The Company considers the items included in shareholders’ equity as capital. The Company manages the capital structure and makes adjustments to it in light of changes in economic conditions and the risk characteristics of the underlying assets. In order to maintain or adjust the capital structure, the Company may issue new shares through private placements, sell assets to reduce debt or return capital to shareholders.

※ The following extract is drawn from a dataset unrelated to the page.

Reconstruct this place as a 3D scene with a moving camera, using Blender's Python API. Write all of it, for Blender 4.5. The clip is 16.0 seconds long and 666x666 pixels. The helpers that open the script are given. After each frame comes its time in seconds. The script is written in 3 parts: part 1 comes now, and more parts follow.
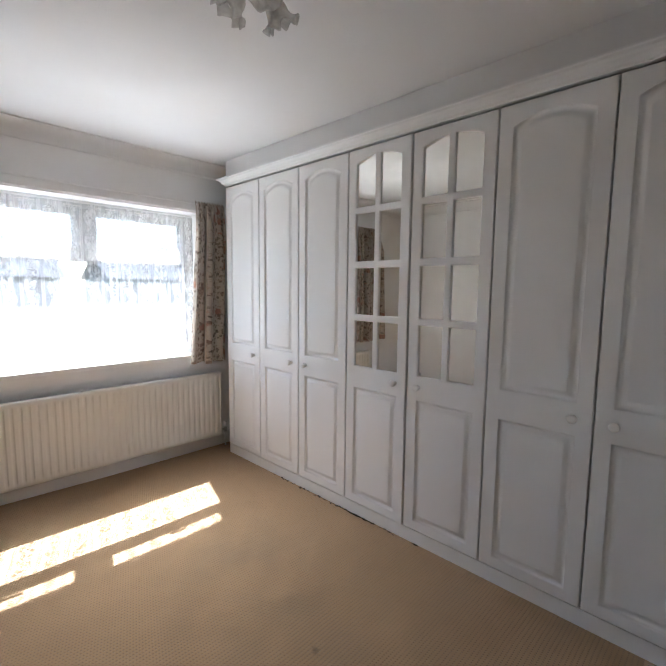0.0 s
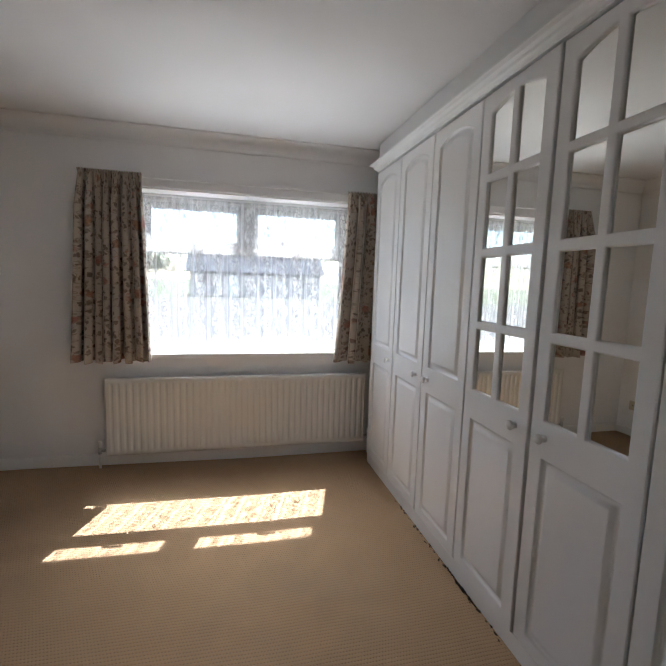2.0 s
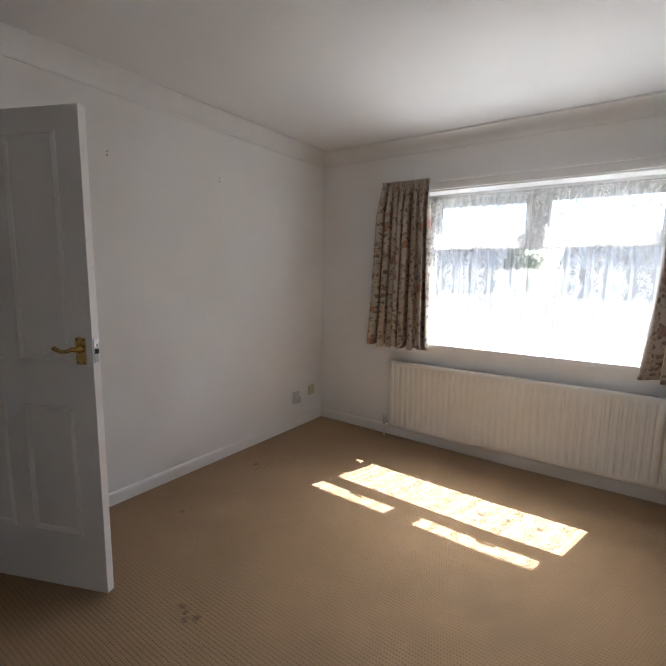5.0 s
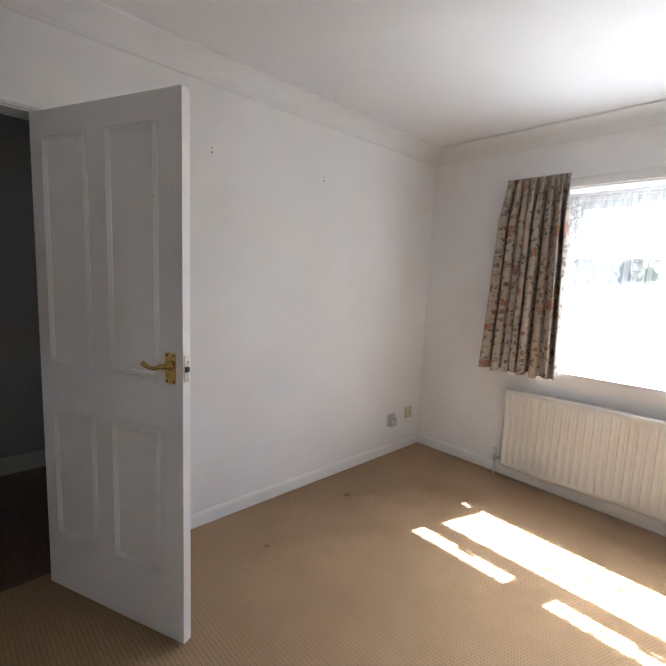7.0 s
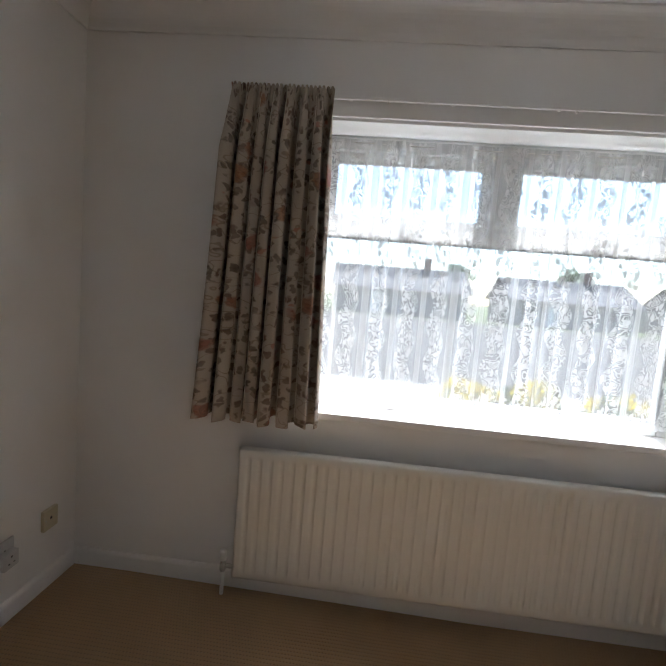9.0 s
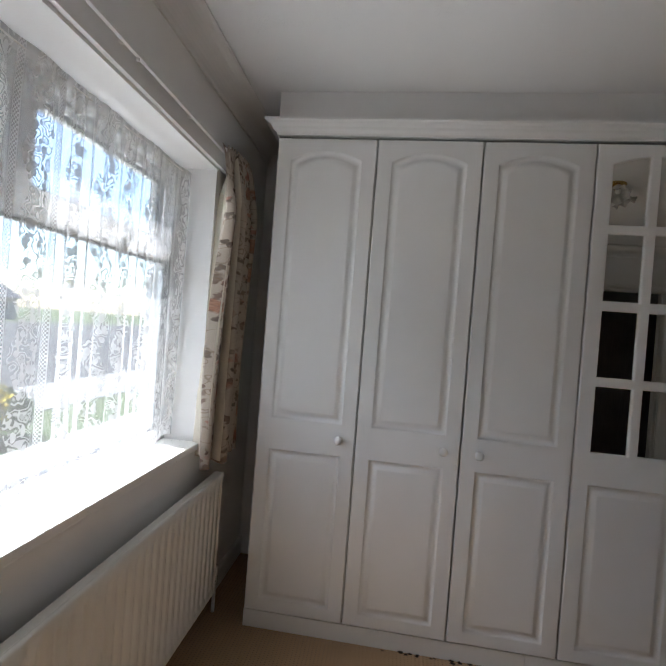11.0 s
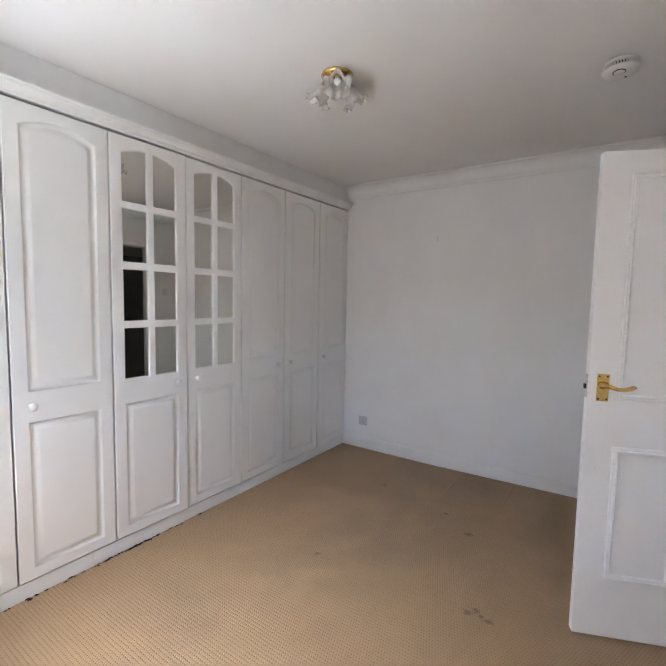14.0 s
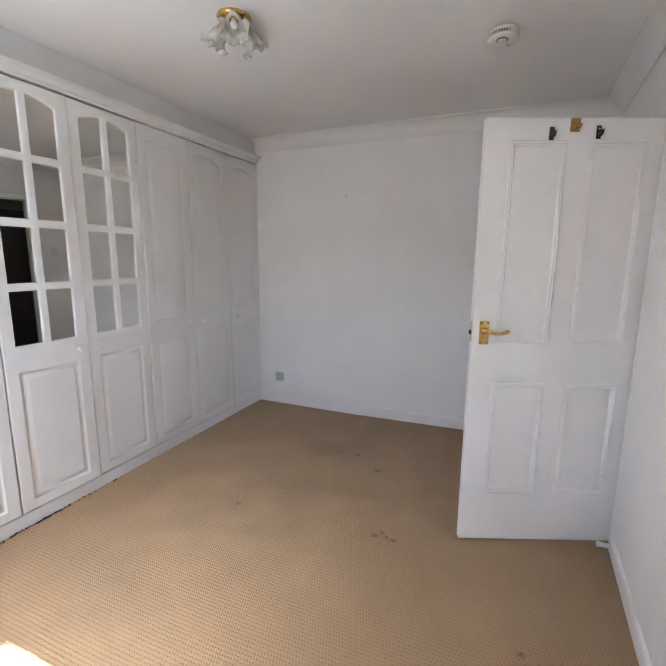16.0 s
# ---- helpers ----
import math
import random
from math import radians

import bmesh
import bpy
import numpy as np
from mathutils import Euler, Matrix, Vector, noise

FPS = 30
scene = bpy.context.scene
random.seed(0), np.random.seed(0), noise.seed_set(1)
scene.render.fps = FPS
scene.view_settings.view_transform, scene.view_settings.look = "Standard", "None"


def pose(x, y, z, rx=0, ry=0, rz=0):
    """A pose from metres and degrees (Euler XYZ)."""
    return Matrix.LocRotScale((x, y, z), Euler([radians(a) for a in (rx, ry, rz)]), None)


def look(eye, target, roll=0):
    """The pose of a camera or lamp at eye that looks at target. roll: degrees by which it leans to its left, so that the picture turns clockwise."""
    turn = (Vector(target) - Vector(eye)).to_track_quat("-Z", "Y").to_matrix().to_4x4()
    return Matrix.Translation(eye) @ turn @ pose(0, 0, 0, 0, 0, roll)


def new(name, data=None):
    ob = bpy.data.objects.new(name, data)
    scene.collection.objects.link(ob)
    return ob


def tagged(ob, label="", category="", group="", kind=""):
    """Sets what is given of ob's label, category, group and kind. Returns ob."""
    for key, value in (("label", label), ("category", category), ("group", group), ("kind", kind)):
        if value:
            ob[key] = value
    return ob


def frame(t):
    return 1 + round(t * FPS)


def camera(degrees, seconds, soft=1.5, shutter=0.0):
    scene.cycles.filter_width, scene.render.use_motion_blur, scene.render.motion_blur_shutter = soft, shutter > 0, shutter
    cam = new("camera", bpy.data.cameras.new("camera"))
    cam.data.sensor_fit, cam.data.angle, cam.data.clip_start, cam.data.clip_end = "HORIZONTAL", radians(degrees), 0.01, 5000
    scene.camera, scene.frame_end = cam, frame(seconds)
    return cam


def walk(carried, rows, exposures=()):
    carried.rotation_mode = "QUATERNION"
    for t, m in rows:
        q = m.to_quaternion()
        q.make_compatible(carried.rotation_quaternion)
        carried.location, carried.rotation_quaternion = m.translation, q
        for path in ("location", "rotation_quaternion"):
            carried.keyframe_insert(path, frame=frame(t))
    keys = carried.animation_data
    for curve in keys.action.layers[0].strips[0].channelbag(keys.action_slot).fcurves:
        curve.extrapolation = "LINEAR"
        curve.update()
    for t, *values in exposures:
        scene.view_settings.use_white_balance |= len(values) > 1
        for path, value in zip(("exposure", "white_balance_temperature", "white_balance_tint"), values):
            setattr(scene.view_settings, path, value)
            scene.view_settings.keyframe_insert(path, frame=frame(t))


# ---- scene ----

There were no changes in the Company’s approach to capital management during the year ended December 31, 2021. The Company is not subject to externally imposed capital requirements.
11. COMMITMENT
The Company has entered into lease agreement for a premise expiring February 29, 2024.
Future minimum annual lease payments for the next three years and beyond are as follows:
| 2022 | $ 32,727 |
|---|---|
| 2023 | 32,727 |
| 2024 | 5,455 |
| $ 70,909 |
Aether Catalyst Solutions, Inc.
Notes to the Financial Statements
(Expressed in Canadian dollars)
FOR THE YEARS ENDED DECEMBER 31, 2021 AND 2020
12. INCOME TAXES
A reconciliation of income taxes at statutory rates with reported taxes is as follows:
| 2021 | 2020 | ||
|---|---|---|---|
| Net loss for the year before income taxes | $ | (469,110) | $ (426,535) |
| Statutory income tax rate | 27 % | 27 % | |
| Income tax recovery computed at statutory tax rate | $ | (126,660) | $ (115,164) |
| Items not deductible for income tax purposes | 27,912 | 709 | |
| True up | 5,400 | - | |
| Change in unrecognized benefit of deferred income tax assets | 93,348 | 114,455 | |
| Deferred income tax expense | $ | - | $ - |
The significant components of the Company's deferred income tax assets at December 31, 2021 and 2020 are presented below:
| 2021 | 2020 | ||
|---|---|---|---|
| Non-capital losses carried forward | $ | 537,000 | $ 450,000 |
| Capital assets | 23,000 | 13,000 | |
| SR&ED pool and ITC | 42,000 | 42,000 | |
| Other | 4,000 | 3,000 | |
| Share issuance cost | 18,000 | - | |
| Unrecognized deferred income tax assets | $ | 624,000 | $ 508,000 |
The Company has non-capital losses of $1,990,000 (2020 - $1,667,000) available for carry-forward to reduce future years' income for income tax purposes, if not utilized, will expired between 2032 and 2041.